▸ GIVEN REQUEST
Scan the material for the word "script", and copy each line where it shows up.
— BEGIN —
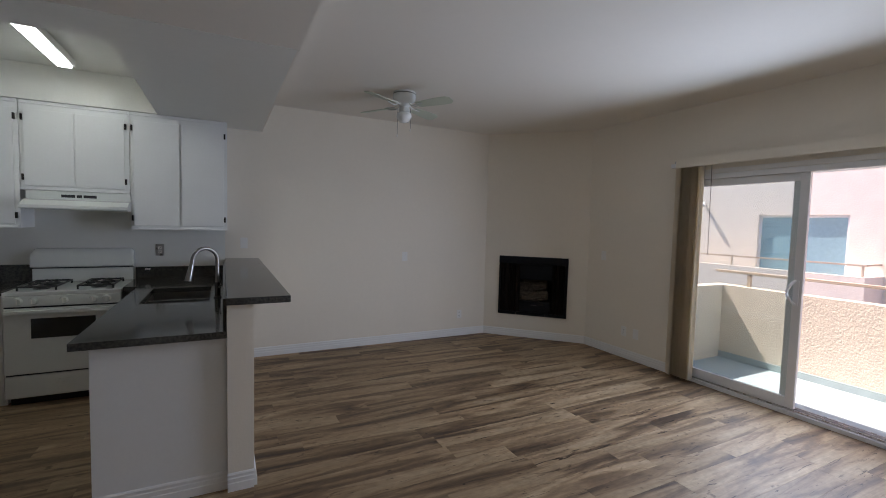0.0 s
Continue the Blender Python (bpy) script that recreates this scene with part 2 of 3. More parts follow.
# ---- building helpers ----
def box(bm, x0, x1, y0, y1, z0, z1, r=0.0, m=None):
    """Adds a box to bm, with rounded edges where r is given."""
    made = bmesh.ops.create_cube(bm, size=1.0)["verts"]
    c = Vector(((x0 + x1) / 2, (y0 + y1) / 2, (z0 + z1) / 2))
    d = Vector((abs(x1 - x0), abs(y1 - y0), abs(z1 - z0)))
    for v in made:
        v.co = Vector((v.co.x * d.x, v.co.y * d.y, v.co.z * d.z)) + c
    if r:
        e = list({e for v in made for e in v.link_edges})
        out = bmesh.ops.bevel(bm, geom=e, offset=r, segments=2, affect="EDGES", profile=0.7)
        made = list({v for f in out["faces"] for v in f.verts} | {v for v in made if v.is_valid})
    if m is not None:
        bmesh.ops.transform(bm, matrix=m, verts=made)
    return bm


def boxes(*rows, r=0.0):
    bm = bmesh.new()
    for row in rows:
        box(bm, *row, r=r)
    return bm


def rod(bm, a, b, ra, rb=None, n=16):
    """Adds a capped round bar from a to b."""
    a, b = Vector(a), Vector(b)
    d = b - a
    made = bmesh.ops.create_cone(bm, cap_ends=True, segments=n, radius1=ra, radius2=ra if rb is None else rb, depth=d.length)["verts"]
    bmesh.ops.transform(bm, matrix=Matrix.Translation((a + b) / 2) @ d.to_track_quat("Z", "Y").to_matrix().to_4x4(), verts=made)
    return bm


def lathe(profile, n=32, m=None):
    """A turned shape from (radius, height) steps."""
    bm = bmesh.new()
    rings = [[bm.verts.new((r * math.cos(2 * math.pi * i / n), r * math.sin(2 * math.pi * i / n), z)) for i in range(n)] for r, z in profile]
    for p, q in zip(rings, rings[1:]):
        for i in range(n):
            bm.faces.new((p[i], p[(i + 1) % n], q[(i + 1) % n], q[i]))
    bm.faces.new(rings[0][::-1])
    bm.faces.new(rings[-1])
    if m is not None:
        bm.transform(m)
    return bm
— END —
— BEGIN —
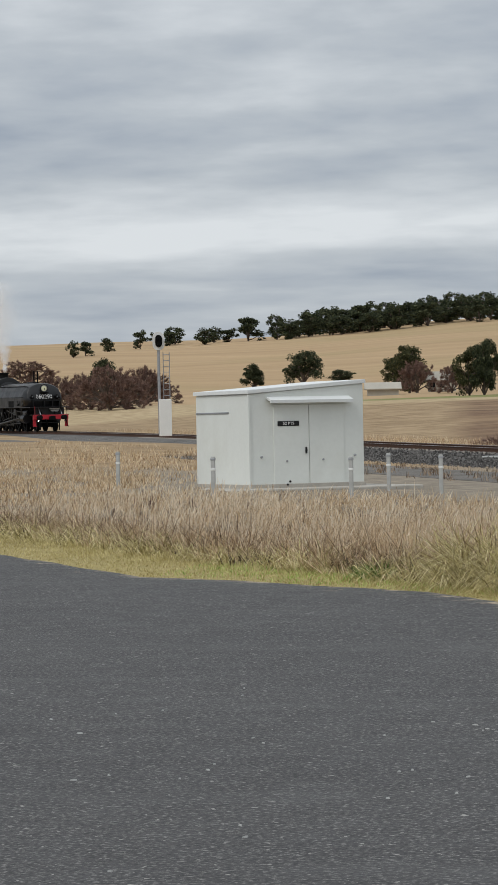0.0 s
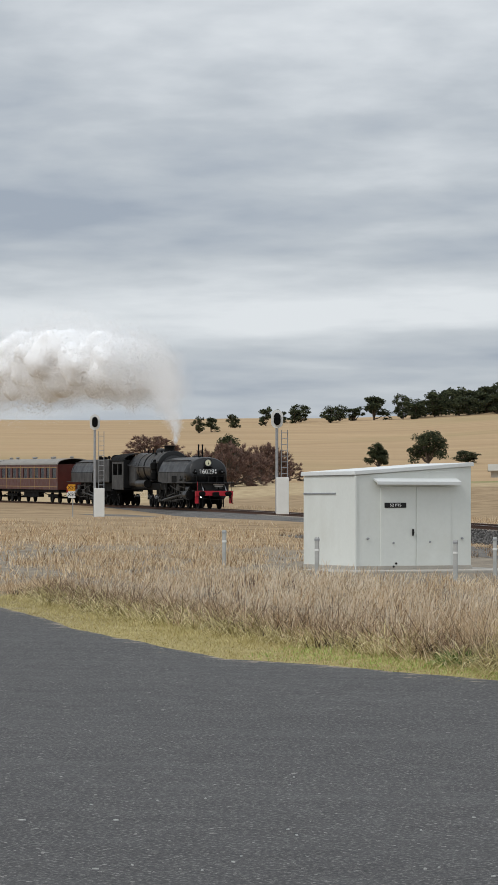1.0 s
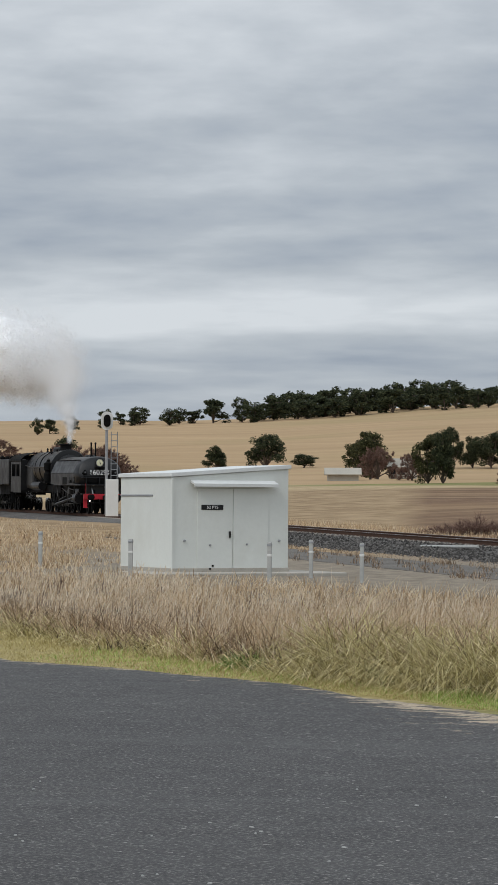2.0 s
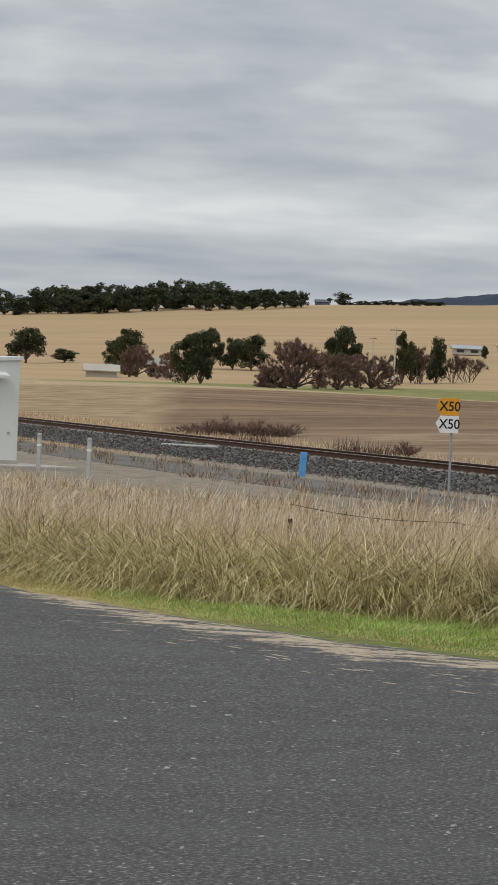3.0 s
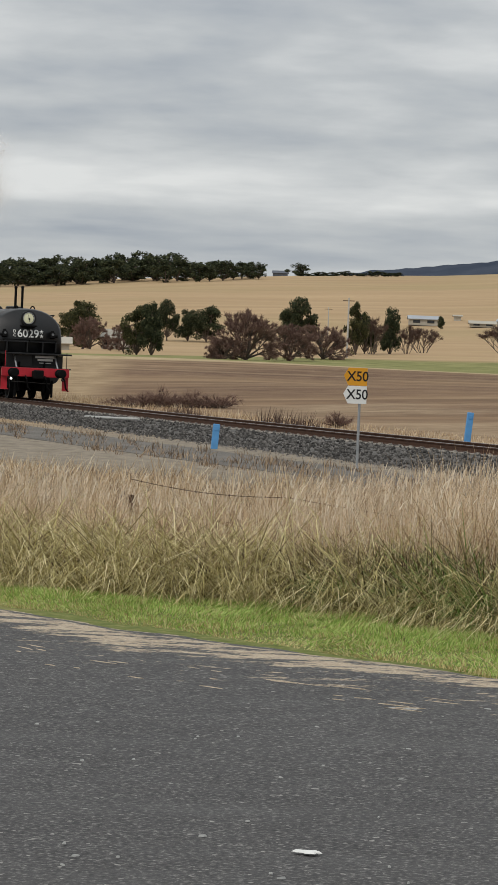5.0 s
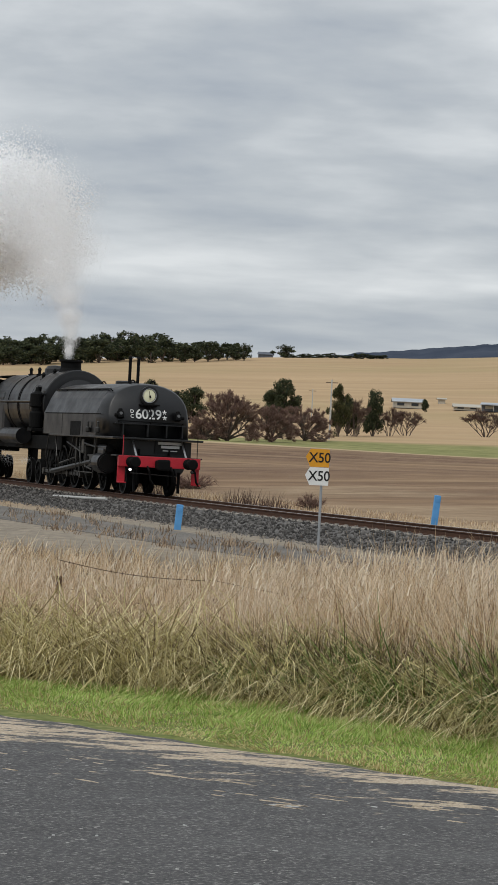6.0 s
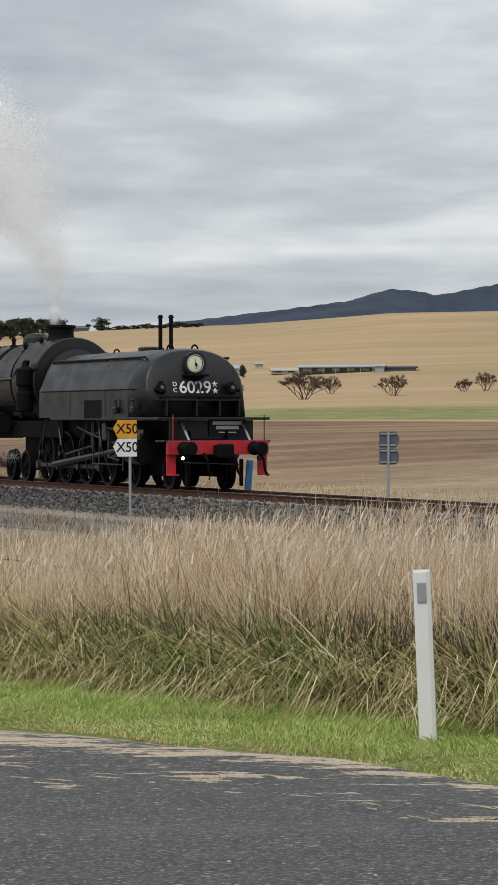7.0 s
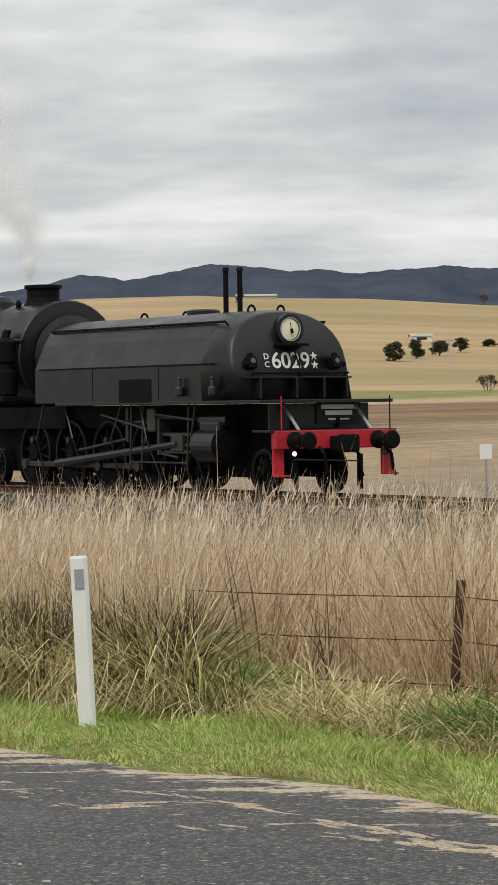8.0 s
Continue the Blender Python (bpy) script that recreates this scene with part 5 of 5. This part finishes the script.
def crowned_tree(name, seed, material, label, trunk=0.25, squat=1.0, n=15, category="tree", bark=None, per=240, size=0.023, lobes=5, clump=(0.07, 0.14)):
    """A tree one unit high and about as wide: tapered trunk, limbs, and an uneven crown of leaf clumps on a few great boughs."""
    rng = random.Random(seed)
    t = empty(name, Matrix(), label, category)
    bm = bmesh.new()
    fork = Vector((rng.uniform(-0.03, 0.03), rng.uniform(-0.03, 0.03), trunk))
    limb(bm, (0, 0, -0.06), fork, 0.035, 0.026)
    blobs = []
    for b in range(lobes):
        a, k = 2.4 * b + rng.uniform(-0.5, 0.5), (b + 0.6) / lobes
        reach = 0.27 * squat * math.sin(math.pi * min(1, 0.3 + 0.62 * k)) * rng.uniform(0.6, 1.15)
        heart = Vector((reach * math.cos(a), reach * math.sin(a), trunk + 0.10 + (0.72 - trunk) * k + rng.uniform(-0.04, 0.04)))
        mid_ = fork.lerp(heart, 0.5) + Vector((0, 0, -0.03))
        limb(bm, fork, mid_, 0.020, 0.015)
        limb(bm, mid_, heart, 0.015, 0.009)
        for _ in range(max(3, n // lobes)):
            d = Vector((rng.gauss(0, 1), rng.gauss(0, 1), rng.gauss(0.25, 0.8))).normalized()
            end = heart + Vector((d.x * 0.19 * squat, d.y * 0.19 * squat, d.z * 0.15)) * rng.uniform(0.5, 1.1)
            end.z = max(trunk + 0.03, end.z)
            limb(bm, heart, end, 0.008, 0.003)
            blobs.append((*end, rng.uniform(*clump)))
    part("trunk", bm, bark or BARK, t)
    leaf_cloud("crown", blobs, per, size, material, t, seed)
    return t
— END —
▸ PROBLEM SOLUTION
Continue the Blender Python (bpy) script that recreates this scene with part 2 of 3. More parts follow.
Continue the Blender Python (bpy) script that recreates this scene with part 5 of 5. This part finishes the script.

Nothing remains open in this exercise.